_MATERIAL FOR THIS TASK_:
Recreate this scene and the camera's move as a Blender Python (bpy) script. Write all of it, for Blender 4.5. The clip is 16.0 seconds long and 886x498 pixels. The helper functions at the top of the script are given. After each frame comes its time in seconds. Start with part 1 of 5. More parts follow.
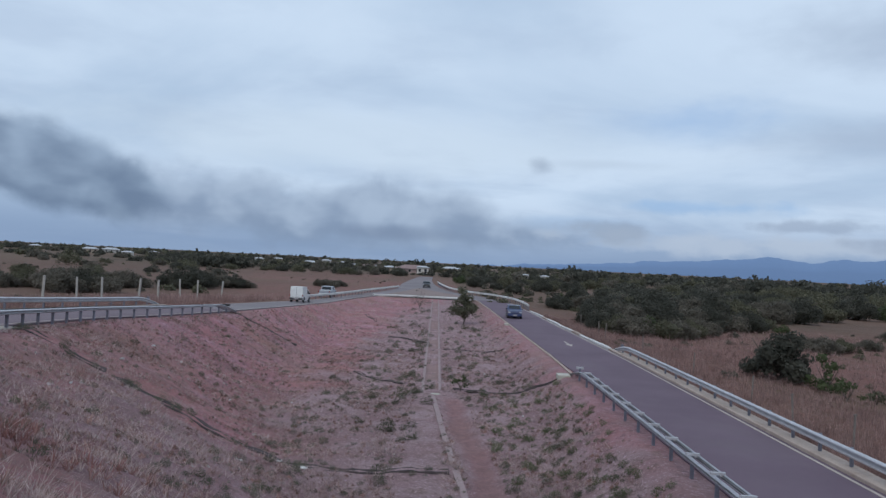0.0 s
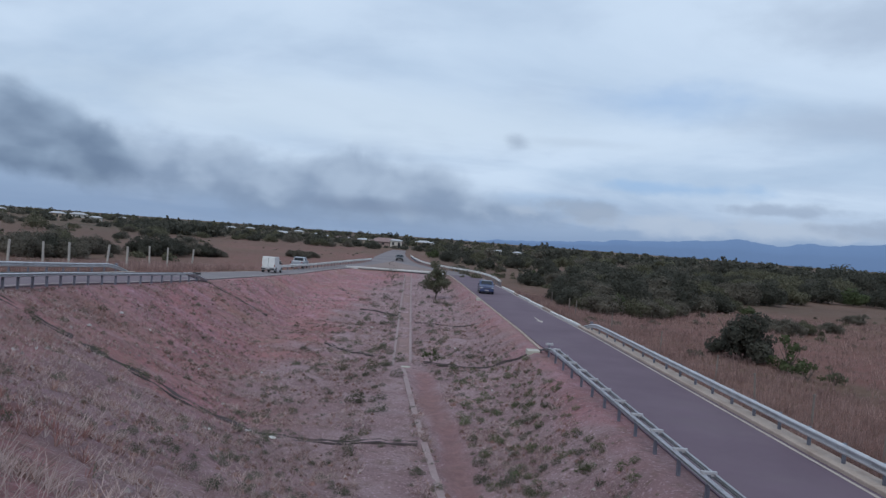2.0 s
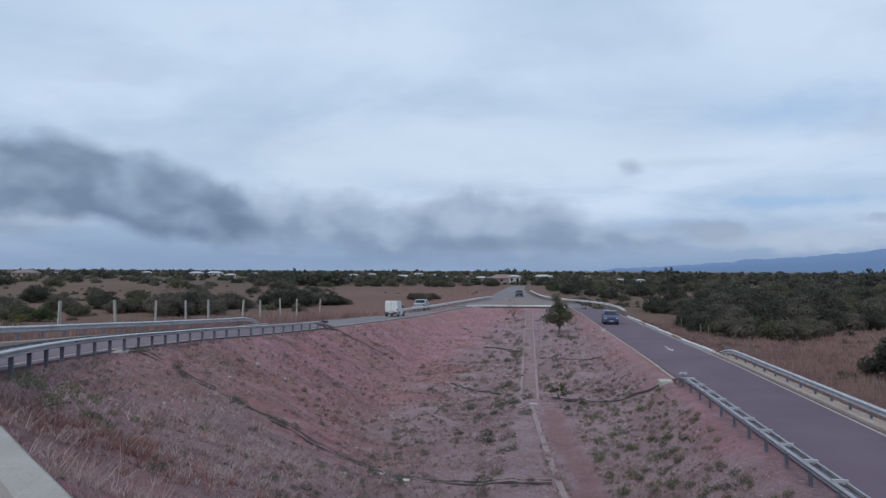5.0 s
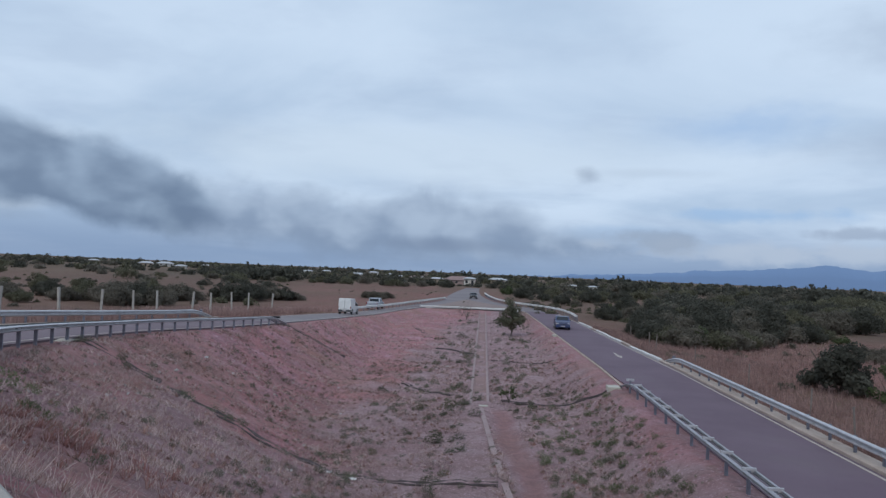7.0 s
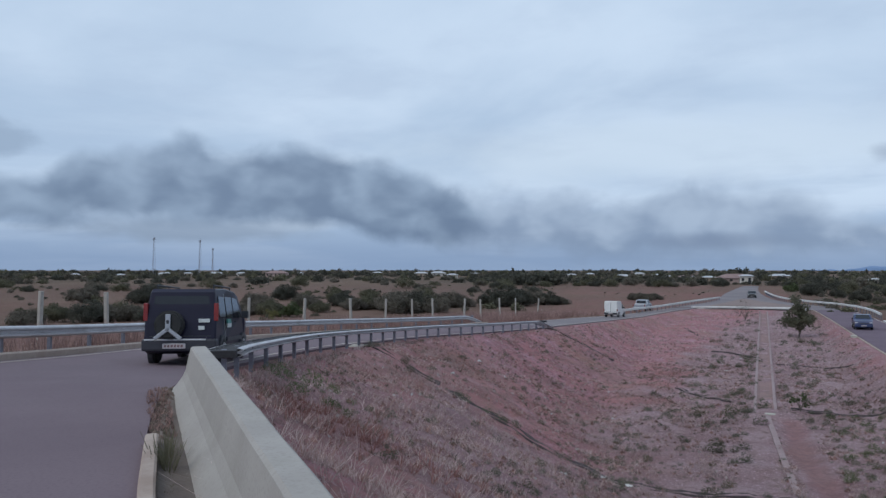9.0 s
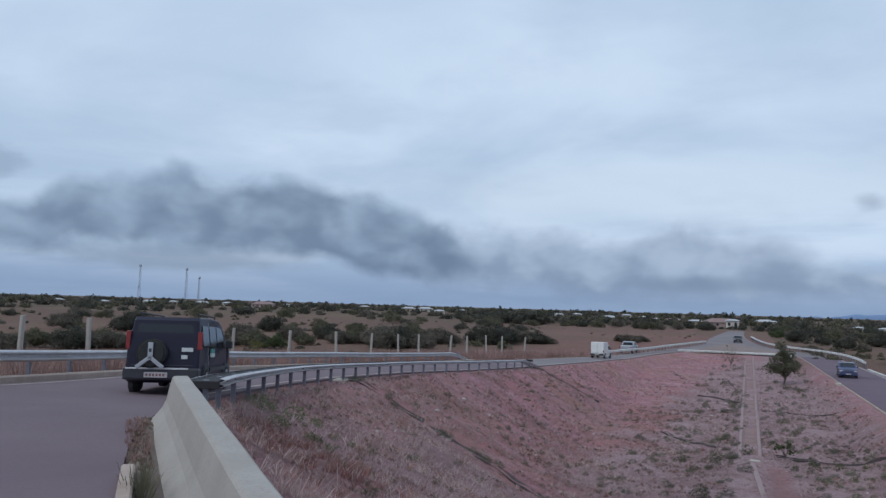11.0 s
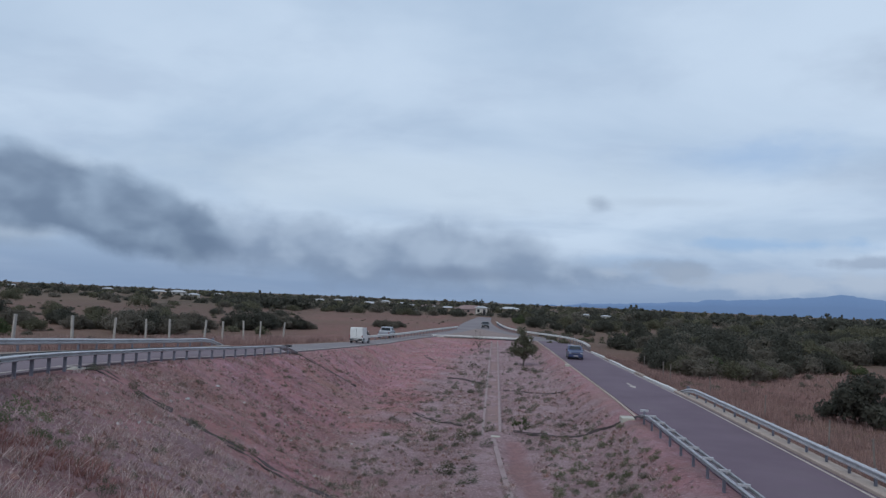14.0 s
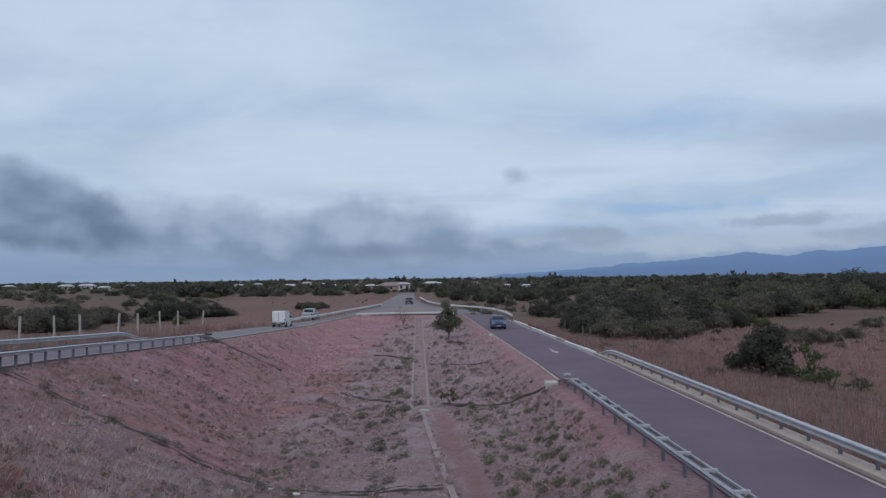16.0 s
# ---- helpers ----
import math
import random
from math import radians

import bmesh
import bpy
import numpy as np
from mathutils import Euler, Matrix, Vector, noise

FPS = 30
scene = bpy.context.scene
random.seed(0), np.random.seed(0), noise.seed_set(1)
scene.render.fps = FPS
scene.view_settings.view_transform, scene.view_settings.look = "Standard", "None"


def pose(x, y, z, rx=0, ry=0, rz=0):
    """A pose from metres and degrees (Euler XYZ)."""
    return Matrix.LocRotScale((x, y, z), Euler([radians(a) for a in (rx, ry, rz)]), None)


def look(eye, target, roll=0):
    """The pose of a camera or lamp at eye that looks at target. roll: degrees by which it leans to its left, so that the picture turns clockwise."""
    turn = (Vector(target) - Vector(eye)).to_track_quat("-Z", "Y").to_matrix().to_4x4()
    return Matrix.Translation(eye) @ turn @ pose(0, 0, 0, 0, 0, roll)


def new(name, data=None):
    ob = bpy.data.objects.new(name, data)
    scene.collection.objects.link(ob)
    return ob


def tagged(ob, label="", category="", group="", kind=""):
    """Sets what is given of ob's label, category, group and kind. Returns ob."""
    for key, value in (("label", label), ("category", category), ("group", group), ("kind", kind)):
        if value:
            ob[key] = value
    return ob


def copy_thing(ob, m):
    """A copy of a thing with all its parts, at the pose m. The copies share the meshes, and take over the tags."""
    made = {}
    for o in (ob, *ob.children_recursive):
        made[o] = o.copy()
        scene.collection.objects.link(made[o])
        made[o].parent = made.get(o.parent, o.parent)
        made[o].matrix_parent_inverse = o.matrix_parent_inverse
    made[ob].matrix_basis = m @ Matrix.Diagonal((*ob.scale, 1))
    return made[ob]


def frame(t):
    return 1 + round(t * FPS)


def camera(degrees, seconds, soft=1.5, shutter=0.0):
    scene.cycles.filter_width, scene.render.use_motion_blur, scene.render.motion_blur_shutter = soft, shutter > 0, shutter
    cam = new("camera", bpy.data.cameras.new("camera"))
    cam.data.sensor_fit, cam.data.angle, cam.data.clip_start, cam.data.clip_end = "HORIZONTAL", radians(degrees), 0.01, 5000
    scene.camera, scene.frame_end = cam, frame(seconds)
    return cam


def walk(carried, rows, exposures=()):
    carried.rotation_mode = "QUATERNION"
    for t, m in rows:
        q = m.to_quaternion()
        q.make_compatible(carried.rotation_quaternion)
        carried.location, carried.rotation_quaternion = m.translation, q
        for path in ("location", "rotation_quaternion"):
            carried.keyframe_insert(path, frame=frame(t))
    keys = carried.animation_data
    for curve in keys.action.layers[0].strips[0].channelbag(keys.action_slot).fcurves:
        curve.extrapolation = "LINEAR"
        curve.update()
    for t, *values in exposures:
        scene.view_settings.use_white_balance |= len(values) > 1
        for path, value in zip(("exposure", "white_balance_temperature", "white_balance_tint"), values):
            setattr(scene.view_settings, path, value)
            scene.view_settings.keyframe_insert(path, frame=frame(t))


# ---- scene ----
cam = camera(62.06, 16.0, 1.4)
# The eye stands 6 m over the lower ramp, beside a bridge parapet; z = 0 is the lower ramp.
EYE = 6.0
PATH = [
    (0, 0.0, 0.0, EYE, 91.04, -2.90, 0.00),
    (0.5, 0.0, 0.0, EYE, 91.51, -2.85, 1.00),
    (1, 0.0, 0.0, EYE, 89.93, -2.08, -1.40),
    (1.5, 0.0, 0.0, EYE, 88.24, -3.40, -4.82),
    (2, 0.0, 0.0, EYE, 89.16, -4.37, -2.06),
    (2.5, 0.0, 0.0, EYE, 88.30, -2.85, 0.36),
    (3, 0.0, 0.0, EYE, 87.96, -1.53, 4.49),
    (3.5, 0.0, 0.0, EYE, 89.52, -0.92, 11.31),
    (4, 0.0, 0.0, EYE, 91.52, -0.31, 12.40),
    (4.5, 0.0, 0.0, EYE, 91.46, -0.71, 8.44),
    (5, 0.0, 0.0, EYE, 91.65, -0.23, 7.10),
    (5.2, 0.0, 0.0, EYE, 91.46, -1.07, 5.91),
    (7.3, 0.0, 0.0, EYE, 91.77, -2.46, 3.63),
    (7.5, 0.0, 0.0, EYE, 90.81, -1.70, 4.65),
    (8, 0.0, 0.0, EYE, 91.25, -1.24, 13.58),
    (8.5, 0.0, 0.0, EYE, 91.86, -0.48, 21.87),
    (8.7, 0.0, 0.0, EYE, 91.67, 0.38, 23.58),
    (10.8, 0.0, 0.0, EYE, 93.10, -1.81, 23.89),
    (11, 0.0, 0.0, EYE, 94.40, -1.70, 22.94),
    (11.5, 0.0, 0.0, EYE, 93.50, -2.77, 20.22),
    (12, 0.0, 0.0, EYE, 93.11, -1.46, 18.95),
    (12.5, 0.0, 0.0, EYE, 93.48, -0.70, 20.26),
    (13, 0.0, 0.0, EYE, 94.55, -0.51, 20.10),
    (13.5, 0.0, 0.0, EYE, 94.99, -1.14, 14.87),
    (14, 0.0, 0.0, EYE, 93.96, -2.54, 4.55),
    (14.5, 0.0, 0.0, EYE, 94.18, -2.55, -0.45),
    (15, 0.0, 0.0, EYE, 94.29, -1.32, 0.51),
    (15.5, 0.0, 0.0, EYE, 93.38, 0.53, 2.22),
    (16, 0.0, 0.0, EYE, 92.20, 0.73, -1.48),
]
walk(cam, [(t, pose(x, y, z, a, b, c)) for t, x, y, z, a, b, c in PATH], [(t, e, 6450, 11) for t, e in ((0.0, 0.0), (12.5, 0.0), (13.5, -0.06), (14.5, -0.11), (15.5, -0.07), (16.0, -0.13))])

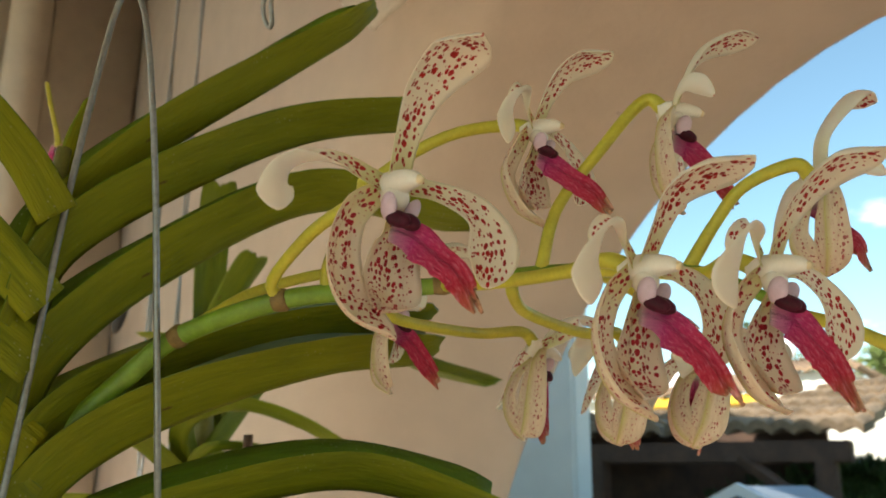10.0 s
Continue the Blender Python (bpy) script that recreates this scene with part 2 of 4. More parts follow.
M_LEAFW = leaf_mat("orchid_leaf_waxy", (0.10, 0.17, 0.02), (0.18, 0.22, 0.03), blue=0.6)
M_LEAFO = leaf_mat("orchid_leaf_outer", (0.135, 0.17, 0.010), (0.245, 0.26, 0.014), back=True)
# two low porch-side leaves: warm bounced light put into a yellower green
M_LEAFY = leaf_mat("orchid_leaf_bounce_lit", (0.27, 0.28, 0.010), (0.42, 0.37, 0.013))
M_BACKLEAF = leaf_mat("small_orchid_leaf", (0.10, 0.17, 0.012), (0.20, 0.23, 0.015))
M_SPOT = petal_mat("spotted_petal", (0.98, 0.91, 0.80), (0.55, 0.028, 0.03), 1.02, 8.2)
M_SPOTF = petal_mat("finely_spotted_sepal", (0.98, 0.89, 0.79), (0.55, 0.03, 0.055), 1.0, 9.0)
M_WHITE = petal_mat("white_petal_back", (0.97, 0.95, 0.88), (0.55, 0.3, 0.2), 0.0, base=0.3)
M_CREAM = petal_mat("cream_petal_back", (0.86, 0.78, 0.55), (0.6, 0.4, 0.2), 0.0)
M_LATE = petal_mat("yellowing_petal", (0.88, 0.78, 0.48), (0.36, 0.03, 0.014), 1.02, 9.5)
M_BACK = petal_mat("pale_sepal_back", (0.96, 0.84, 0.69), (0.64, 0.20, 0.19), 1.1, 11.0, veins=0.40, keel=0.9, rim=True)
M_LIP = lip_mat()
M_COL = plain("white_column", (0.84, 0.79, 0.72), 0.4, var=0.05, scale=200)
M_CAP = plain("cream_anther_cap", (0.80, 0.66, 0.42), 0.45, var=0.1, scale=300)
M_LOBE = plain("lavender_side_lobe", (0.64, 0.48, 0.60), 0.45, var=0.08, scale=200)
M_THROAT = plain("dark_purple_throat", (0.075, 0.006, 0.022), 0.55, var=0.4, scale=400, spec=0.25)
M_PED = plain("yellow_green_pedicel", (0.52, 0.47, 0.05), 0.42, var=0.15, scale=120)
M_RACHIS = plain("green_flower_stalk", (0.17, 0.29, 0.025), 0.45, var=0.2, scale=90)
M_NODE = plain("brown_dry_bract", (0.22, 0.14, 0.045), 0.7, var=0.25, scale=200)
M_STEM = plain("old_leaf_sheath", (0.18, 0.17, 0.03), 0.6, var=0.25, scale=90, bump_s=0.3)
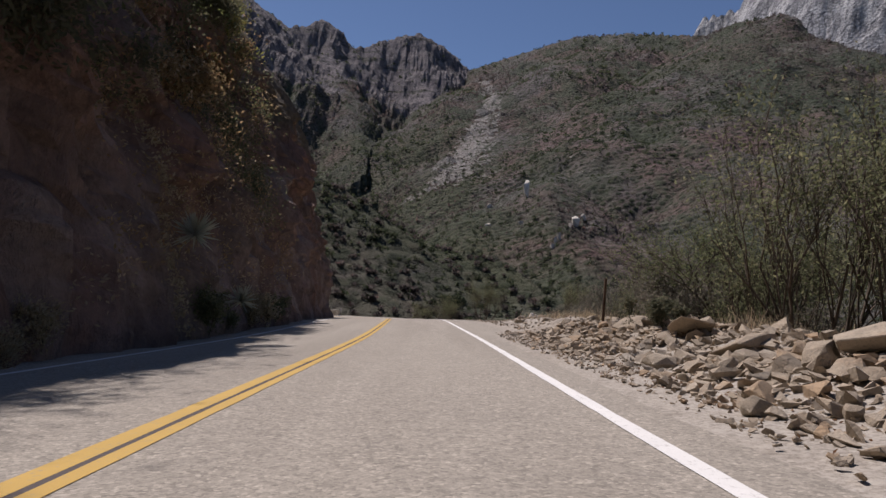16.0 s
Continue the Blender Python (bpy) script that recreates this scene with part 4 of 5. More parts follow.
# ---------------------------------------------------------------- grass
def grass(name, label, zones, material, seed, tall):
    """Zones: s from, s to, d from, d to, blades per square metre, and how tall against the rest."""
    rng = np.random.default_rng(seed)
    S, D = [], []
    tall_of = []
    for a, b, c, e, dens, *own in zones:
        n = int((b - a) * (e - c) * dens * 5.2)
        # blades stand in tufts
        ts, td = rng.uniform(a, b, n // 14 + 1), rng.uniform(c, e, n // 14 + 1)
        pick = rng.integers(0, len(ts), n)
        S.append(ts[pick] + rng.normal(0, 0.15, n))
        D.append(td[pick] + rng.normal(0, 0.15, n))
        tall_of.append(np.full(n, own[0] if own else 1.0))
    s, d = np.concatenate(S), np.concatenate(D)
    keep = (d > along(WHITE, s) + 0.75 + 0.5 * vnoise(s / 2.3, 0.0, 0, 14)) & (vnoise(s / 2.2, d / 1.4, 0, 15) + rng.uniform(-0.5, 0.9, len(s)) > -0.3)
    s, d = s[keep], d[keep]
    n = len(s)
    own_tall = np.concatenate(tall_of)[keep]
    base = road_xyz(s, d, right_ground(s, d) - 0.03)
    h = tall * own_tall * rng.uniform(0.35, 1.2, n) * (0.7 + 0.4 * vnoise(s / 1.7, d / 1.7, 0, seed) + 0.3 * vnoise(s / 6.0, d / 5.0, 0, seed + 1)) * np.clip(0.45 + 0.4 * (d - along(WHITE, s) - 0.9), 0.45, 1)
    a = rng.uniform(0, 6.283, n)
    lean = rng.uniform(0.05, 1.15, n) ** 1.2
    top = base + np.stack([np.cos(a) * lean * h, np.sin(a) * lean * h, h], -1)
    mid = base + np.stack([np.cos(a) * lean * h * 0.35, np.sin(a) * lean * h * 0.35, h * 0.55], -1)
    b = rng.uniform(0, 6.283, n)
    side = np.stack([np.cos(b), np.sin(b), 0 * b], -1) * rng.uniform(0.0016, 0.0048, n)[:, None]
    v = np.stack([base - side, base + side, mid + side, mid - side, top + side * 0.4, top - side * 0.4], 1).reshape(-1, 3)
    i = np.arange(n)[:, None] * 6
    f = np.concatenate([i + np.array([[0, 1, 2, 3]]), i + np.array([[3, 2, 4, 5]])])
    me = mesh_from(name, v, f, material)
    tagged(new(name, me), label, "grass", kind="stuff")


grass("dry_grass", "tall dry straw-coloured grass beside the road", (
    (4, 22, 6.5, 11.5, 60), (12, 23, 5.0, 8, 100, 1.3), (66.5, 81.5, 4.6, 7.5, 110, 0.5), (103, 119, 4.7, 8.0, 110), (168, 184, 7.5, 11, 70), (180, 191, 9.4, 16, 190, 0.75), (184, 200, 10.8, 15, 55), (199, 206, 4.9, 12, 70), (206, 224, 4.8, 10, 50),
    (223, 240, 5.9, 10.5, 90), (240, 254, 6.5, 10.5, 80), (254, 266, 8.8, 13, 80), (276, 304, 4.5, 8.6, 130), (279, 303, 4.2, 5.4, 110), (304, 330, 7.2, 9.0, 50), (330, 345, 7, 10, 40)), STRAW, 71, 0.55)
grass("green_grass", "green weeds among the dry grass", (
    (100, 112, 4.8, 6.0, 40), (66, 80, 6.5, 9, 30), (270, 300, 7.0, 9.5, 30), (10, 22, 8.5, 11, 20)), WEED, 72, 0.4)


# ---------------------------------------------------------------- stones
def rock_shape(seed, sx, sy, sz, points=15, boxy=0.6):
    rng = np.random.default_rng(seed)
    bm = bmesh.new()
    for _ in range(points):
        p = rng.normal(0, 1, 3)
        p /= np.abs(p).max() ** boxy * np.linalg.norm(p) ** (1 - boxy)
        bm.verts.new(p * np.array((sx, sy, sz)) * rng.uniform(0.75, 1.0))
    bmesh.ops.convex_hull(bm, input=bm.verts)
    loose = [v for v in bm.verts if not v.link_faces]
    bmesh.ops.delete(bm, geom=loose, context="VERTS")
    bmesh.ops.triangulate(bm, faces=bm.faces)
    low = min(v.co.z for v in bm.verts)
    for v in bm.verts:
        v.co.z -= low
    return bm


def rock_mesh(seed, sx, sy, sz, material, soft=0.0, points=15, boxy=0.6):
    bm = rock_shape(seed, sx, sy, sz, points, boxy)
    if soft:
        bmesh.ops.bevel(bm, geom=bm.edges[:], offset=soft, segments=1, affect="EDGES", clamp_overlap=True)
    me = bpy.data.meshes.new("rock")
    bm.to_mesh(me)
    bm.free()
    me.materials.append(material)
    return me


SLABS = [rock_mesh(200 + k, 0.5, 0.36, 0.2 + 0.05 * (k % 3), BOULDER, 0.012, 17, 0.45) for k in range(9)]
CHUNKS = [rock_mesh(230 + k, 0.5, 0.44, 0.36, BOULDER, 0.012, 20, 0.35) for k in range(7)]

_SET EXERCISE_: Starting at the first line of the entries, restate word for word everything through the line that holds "scene.render.fps = FPS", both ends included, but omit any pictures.

_THE OUTPUT_:
Recreate this scene and the camera's move as a Blender Python (bpy) script. Write all of it, for Blender 4.5. The clip is 16.0 seconds long and 886x498 pixels. The helper functions at the top of the script are given. After each frame comes its time in seconds. Start with part 1 of 5. More parts follow.
0.0 s
2.0 s
5.0 s
7.0 s
9.0 s
11.0 s
14.0 s
16.0 s
# ---- helpers ----
import math
import random
from math import radians

import bmesh
import bpy
import numpy as np
from mathutils import Euler, Matrix, Vector, noise

FPS = 30
scene = bpy.context.scene
random.seed(0), np.random.seed(0), noise.seed_set(1)
scene.render.fps = FPS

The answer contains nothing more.